• DIRECTION: Print word for word the first line of the listing below and every line after it, through the line with "what is given". Leave out the pictures and the rest.

• DATA PROVIDED:

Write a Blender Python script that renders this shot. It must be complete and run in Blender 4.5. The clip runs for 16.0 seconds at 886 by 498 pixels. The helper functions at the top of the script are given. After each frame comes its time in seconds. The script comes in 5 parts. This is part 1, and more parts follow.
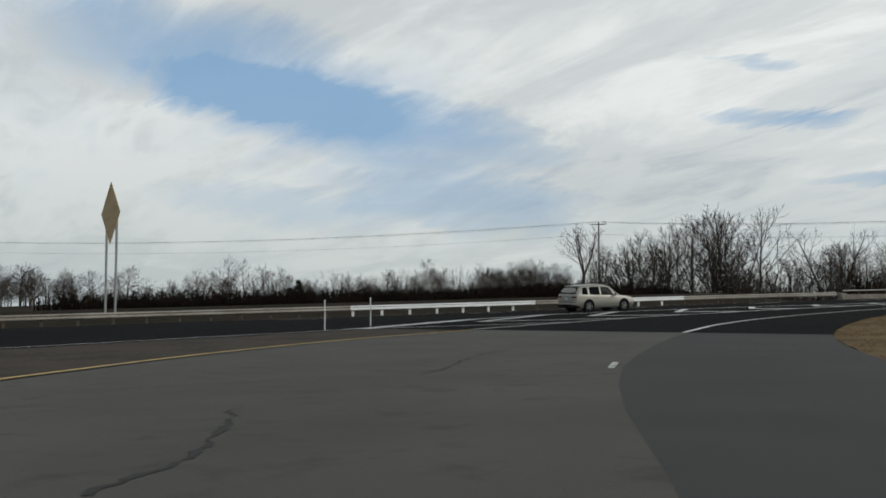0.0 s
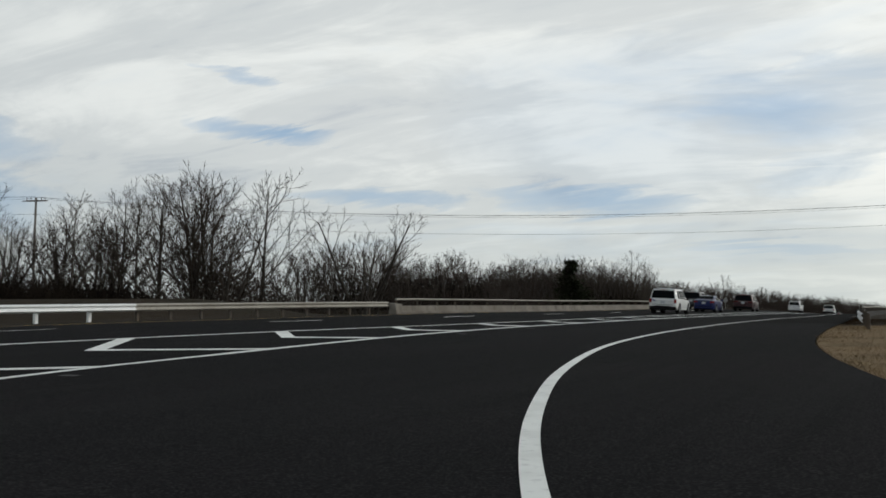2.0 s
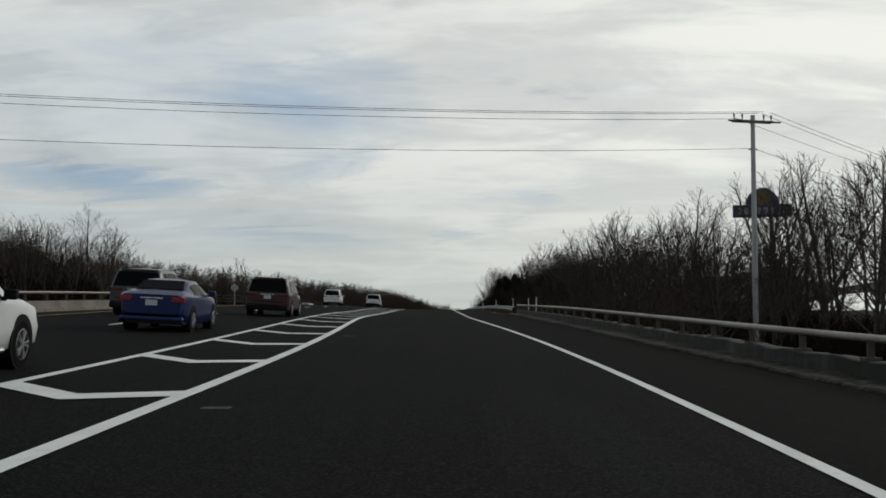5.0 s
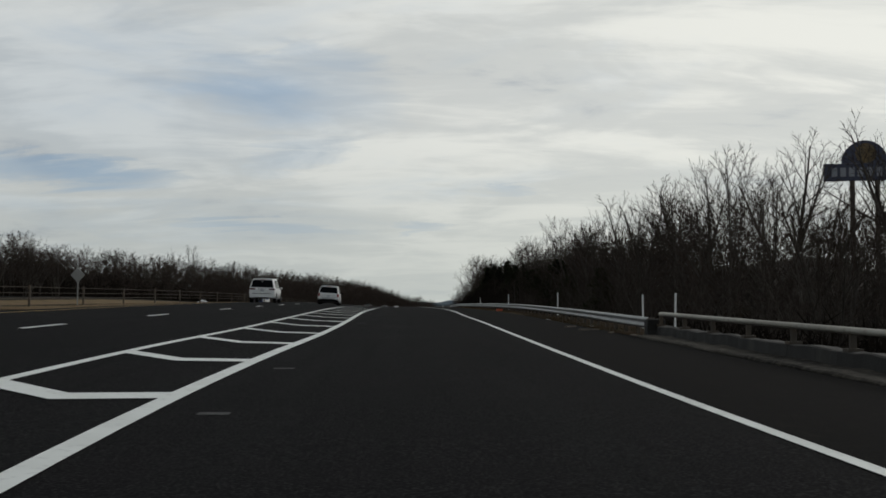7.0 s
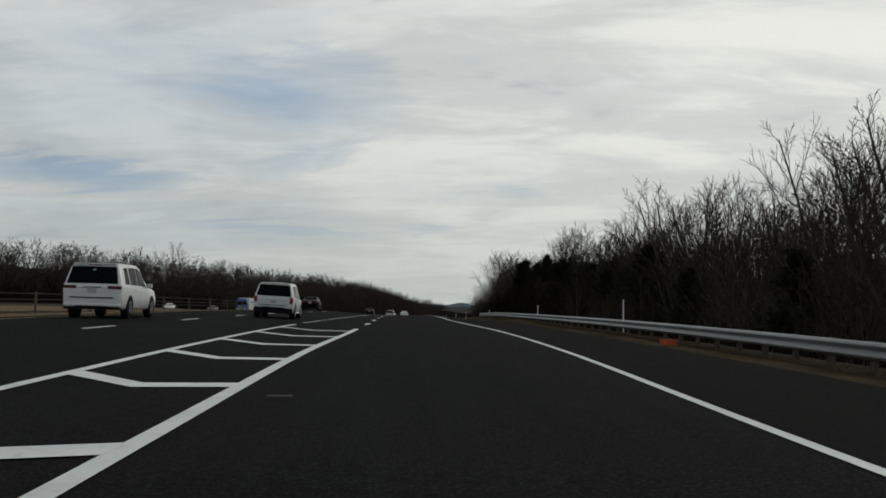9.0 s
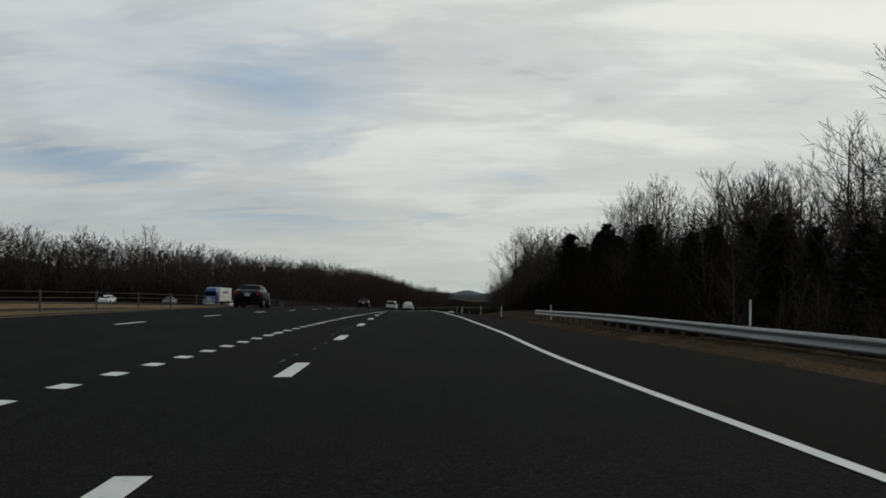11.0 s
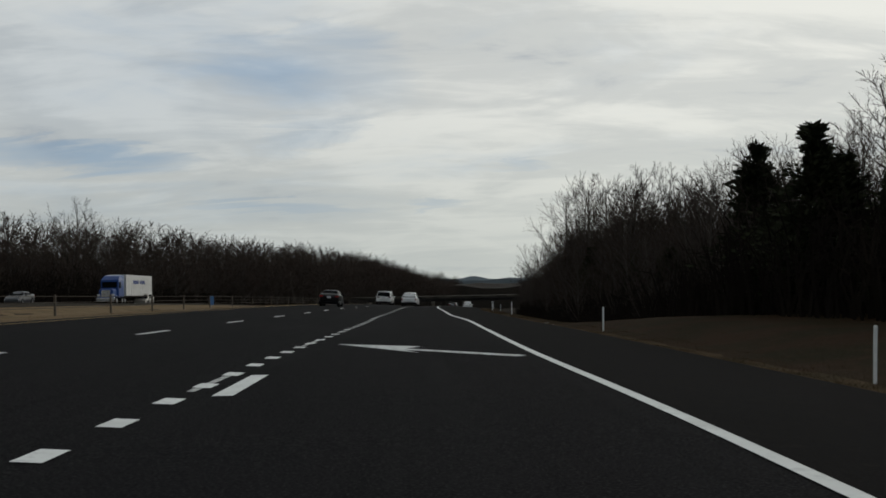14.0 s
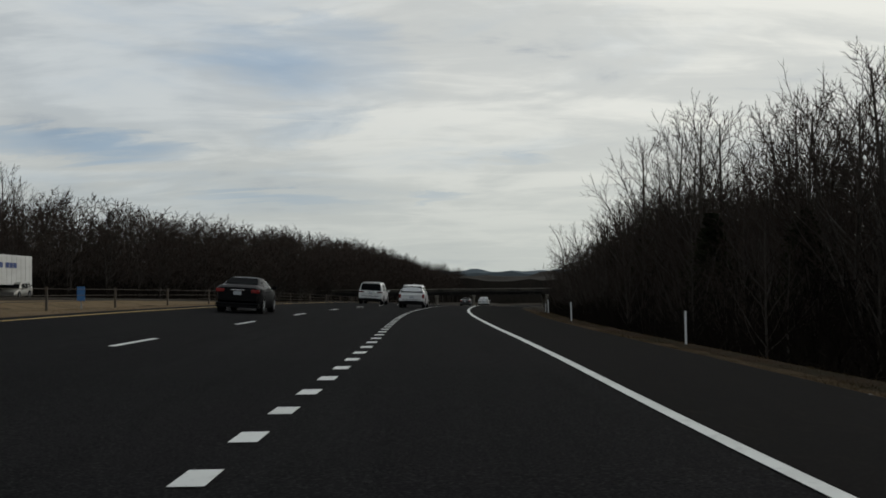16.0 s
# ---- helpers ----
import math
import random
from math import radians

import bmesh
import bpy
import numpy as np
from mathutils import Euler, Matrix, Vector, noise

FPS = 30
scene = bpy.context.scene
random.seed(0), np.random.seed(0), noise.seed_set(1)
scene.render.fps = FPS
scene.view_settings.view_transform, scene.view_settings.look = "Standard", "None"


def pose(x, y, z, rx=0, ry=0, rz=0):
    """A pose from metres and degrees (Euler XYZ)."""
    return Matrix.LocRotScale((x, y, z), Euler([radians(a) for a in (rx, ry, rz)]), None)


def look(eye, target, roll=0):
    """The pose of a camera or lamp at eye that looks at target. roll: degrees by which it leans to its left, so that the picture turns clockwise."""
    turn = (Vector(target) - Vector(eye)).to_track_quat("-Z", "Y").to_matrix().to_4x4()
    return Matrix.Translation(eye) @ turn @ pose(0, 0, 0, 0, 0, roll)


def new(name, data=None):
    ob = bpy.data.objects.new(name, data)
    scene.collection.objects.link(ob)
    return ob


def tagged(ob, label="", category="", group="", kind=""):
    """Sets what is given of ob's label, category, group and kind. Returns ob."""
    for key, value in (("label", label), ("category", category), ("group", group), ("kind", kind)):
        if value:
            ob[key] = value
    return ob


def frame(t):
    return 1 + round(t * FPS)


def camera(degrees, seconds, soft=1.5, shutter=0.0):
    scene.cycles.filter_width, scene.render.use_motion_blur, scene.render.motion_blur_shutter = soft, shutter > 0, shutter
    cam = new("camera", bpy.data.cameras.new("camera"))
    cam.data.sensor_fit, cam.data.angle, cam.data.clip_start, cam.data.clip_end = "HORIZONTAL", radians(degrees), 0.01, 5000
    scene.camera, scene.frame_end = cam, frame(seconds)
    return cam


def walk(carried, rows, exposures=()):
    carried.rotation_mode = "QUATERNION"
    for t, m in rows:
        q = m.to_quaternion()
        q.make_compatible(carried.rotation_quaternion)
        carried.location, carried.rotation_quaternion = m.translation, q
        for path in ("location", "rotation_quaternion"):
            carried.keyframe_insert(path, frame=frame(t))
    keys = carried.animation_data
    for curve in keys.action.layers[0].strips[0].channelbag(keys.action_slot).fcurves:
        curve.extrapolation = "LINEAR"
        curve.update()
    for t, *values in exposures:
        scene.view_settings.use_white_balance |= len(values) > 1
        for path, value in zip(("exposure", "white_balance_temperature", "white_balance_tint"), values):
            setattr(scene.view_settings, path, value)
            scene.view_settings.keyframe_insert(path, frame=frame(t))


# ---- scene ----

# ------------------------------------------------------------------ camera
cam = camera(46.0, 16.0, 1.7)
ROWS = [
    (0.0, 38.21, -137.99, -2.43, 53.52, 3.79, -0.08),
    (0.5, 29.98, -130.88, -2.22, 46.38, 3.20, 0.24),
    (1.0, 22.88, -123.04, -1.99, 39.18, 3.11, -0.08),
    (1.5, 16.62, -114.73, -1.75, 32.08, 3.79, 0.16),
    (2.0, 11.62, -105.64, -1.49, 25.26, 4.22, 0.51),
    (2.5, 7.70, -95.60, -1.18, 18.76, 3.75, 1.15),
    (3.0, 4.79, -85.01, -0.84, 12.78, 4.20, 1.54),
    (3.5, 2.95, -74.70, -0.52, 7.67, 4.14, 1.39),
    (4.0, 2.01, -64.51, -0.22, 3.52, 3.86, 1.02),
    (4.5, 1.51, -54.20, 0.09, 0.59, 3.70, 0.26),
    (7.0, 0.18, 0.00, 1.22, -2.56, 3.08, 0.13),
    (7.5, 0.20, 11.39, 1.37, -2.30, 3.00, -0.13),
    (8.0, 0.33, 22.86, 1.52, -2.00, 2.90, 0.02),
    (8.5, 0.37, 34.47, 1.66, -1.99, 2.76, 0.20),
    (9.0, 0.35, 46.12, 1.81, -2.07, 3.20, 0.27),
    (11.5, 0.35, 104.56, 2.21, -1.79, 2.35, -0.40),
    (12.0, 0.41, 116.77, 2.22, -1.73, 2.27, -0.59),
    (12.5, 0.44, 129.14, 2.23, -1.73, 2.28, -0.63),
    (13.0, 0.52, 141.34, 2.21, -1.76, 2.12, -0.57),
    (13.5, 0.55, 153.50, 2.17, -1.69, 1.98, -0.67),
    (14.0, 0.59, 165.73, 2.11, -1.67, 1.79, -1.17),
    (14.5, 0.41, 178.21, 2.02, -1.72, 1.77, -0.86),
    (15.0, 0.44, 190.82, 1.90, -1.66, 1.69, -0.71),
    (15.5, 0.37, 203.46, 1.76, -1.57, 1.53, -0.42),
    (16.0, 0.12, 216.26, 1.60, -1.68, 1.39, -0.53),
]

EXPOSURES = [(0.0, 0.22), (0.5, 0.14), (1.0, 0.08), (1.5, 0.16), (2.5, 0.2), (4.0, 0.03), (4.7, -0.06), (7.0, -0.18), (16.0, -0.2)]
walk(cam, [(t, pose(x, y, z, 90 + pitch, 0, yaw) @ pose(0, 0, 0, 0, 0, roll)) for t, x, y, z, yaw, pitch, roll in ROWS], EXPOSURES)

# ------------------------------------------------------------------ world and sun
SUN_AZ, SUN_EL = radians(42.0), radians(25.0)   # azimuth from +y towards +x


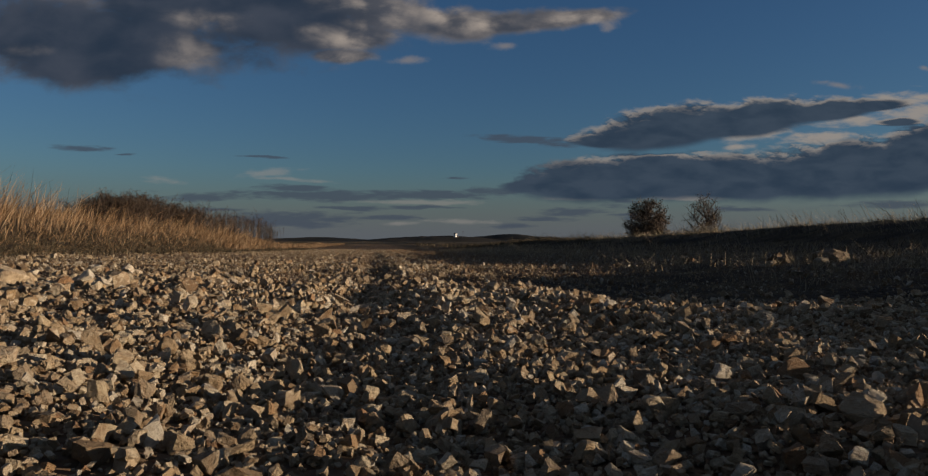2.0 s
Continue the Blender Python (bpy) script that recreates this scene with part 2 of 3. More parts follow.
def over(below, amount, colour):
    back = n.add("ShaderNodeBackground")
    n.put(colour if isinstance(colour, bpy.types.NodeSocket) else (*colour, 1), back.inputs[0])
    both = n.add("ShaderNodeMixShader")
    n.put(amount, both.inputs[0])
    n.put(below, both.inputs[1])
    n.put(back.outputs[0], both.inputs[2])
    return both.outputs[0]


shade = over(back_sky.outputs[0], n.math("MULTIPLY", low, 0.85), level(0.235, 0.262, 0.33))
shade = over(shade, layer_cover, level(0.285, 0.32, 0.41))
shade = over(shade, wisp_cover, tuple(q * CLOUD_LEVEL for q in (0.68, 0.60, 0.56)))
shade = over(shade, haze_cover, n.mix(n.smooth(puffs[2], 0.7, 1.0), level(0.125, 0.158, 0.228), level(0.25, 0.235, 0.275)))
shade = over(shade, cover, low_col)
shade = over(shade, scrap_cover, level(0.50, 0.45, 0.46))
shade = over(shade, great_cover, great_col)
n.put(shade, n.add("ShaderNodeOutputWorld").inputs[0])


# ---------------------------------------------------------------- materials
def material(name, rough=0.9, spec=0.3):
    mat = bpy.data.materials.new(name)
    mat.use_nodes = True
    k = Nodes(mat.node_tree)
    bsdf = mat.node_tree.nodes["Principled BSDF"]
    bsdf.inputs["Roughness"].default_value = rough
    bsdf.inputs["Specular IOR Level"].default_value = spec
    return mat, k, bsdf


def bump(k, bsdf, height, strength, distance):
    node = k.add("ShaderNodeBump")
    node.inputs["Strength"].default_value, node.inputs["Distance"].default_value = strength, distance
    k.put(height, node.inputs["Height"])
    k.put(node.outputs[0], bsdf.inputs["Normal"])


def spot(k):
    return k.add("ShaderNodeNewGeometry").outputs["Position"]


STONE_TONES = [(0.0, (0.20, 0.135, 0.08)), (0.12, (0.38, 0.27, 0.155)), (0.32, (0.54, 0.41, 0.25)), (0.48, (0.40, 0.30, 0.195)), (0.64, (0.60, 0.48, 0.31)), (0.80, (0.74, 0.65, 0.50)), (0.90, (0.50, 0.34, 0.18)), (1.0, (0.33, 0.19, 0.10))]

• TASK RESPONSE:
Write a Blender Python script that renders this shot. It must be complete and run in Blender 4.5. The clip runs for 16.0 seconds at 886 by 498 pixels. The helper functions at the top of the script are given. After each frame comes its time in seconds. The script comes in 5 parts. This is part 1, and more parts follow.
0.0 s
2.0 s
5.0 s
7.0 s
9.0 s
11.0 s
14.0 s
16.0 s
# ---- helpers ----
import math
import random
from math import radians

import bmesh
import bpy
import numpy as np
from mathutils import Euler, Matrix, Vector, noise

FPS = 30
scene = bpy.context.scene
random.seed(0), np.random.seed(0), noise.seed_set(1)
scene.render.fps = FPS
scene.view_settings.view_transform, scene.view_settings.look = "Standard", "None"


def pose(x, y, z, rx=0, ry=0, rz=0):
    """A pose from metres and degrees (Euler XYZ)."""
    return Matrix.LocRotScale((x, y, z), Euler([radians(a) for a in (rx, ry, rz)]), None)


def look(eye, target, roll=0):
    """The pose of a camera or lamp at eye that looks at target. roll: degrees by which it leans to its left, so that the picture turns clockwise."""
    turn = (Vector(target) - Vector(eye)).to_track_quat("-Z", "Y").to_matrix().to_4x4()
    return Matrix.Translation(eye) @ turn @ pose(0, 0, 0, 0, 0, roll)


def new(name, data=None):
    ob = bpy.data.objects.new(name, data)
    scene.collection.objects.link(ob)
    return ob


def tagged(ob, label="", category="", group="", kind=""):
    """Sets what is given of ob's label, category, group and kind. Returns ob."""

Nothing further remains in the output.